Oleh : Muthya Sadeea

Di zaman yang serba instan dan canggih ini, sudah hampir 80% persen manusia merupakan pengguna aktif media sosial yang bisa berupa apapun. Dan kesemuanya akan memiliki fungsi berbeda-beda sesuai pengguna.
Tempat berkeluh kesah...
Bisnis...
Reuni...
Tambah relasi...
Dakwah...
Komunikasi...
Pencitraan...
Hmmm, apalagi ya??
Sebagai pengguna dan pembaca media sosial, yang perlu kita lakukan hanyalah tabayun, jika diperlukan. Jika memang tidak nyaman dengan postingan orang lain, sudah, kita abaikan. Kita tidak pernah tahu apa motif seseorang ketika mengirimkan postingan mereka.
Terkadang, kita terlalu baper atau tersindir dengan postingan orang lain. Namun, tanpa bertabayun, sudah benarkah jika kita menghakiminya sepihak??
Pertemanan dunia maya memang penting, tapi tidak pernah dan TIDAK AKAN PERNAH lebih penting dari pertemanan di dunia nyata.
Kita tidak bisa mempermasalahkan postingan orang lain yang tidak ada urusannya sama sekali dengan kita. Perkara kita tersindir atau baper, jelas itu salah kita sendiri.

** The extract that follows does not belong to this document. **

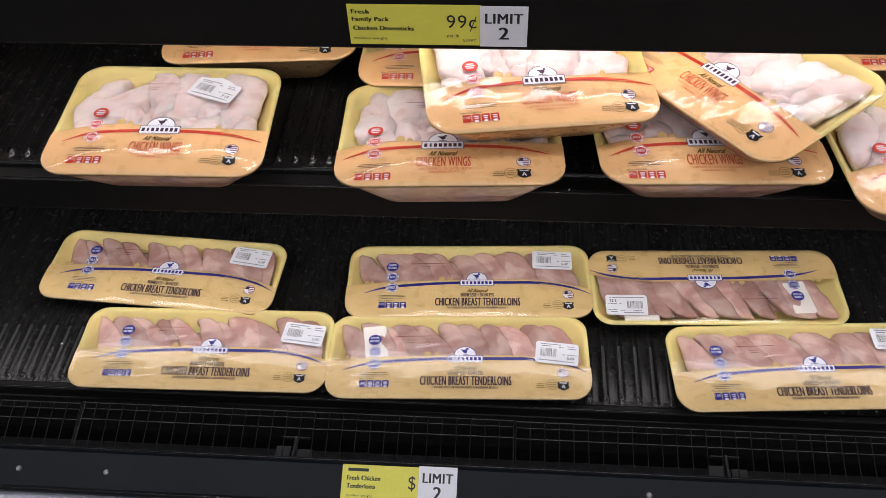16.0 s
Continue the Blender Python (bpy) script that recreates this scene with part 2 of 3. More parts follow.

Saya, dulunya juga seorang pengguna media sosial aktif (sejak 2008). Facebook, instagram, BBM, whatsapp, line, path, twitter, wechat, telegram, dan entahlah. Seingat saya, setiap ada aplikasi media sosial baru, saya selalu punya akun (tapi belom sempet kecanduan vlog). Dan semakin ke sini, saya hanya mengaktifkan BBM, whatsapp, dan instagram. Meskipun akun yang lainnya aktif, tapi sudah sama sekali tidak saya fungsikan. Mengapa demikian? Tentu perjalanannya panjang. Sebagaimana AbG labil pada umumnya, saya juga berkeluhkesah di banyak media sosial. Sekarang twit, besok ngepath, lusa post, update, unggah poto, gituuuu terus. Hingga pada akhirnya saya bertemu pada titik jenuh dan termenung lama. Apa kemudian saya benar-benar lega setelah menumpahkan segalanya di media sosial? Dan dari pengalaman saya pribadi, itu nihil. Mungkin, saran dari banyak orang sangat membantu, tapi tulisan yang terbaca akan sangat berbeda dengan suara yang didengar atau tangan yang merengkuh. Itu sekilas media sosial yang berfungsi sebagai tempat berkeluh kesah.

Memanfaatkan media sosial sebagai sarana bisnis, saya baru, bahkan masih sangat baru sekali. Tapi, karena sudah ditipu hampir setidaknya 10an orang, saya menyadari, bisnis online itu riskan sekali. Tidak ada yang bisa menjamin kebenaran dibalik akun yang kita kenal. Namun, sekalipun sudah tertipu kesekian kali untuk ukuran saya yang masih baru, saya tidak pernah merasa kapok. Masih mengulangnya lagi, lagi dan lagi. Apa yang membuat saya begitu nekat? Allaah! Rejeki tidak pernah salah menemui tuannya. Kita mungkin tidak bisa menemukannya hanya dengan diam, tapi rizqi juga tahu bagaimana caranya ia pulang kepada tuannya. Media sosial akan benar-benar sangat membantu bagi para pebisnis yang tidak memungkinkan untuk bertindak kesana kemari dengan lincah. Tapi, niat harus benar-benar kokoh dan berani ambil resiko untuk bisnis online.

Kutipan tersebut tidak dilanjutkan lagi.